Monday 13 February 2017

RISING LIKE A PHOENIX FROM THE ASHES


The only leader who had united India overriding all divisive factors that had then and subsequently fragmented India. He alone, rising above all pettiness of identity, with a vision clarified by enlightened reason and a love that transcended all barriers that thwarted India's future hopes, paved the way for his army for a united assault on the British Indian Empire leading to its eventual collapse.

The Indian National Army led by Netaji Subhas Chandra Bose was India's Army of Liberation that dealt the death-blow to Imperial Britain's dreams of a continued occupation of India after its victory in the Second World War. The Quit India Movement of Gandhi had by then petered out and the Indian National Congress was in no position to force the British to leave. That they did, however, leave in a hurry must be ascribed to the impact the INA Trials at the Red Fort had on the nation. The Royal Indian Navy revolted. So did the British Indian Air Force. Finally, even the British Indian Army unit at Jabbalpur revolted. The situation was ominous for the British with only 40,000 British soldiers in their Armed Forces in India and 2.5 million retrenched and disgruntled Indian soldiers, who had served in the British Army during the Second World War, returning home to the Netaji fever raging over the nation.

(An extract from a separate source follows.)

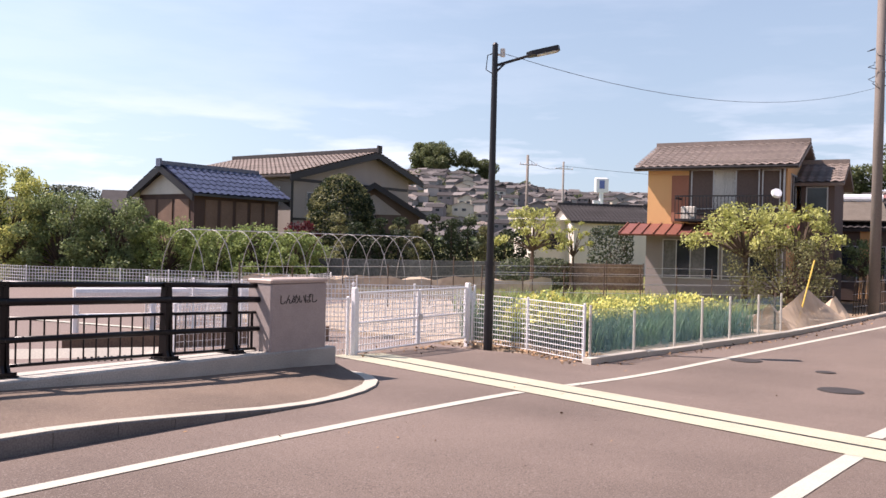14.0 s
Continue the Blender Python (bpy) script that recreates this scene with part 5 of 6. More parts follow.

Bose had succeeded in making Indian soldiers serving in the British Army switch loyalty from the Crown to the motherland. The British had ruled India ruthlessly by using Indian soldiers in their service to suppress any insurrection. Now they could no longer rely on the loyalty of these troops for Bose had undermined it by planting in their minds the seeds of patriotism.

The country was a cauldron seething with the fire of patriotism and the freedom-fervour. There was widespread unrest throughout the country with the shadow of Netaji, who had been reported to have died in an air-crash at Taihoku, looming large, urging the awakened masses of the nation to drive the British away. The perfidious colonists took the message as memories of the Sepoy Mutiny of 1857 (as the British had dubbed it but what in effect was The First War of Indian Independence) were quickened and before being massacred by the masses, took to their heels after dealing the death-blow to India by partitioning it. Gandhi remained a passive protester and, thereafter, a mute spectator as Mountbatten, Nehru and Jinnah sealed India's fate.

The first Prime Minister of independent India, Pandit Jawaharlal Nehru, disgraced the INA soldiers by refusing to employ them in the Indian Army, refusing them pension and, by implication, effectively treating them as traitors not to be trusted, for they had, after all, disowned loyalty to their colonial masters in spite of their army vow of loyalty to the British Crown.

And what happened to our hero, Netaji? Hang on, my friends. India has patience enough to forbear a while more and we will, sure enough, unravel the mystery soon. Jai Hind!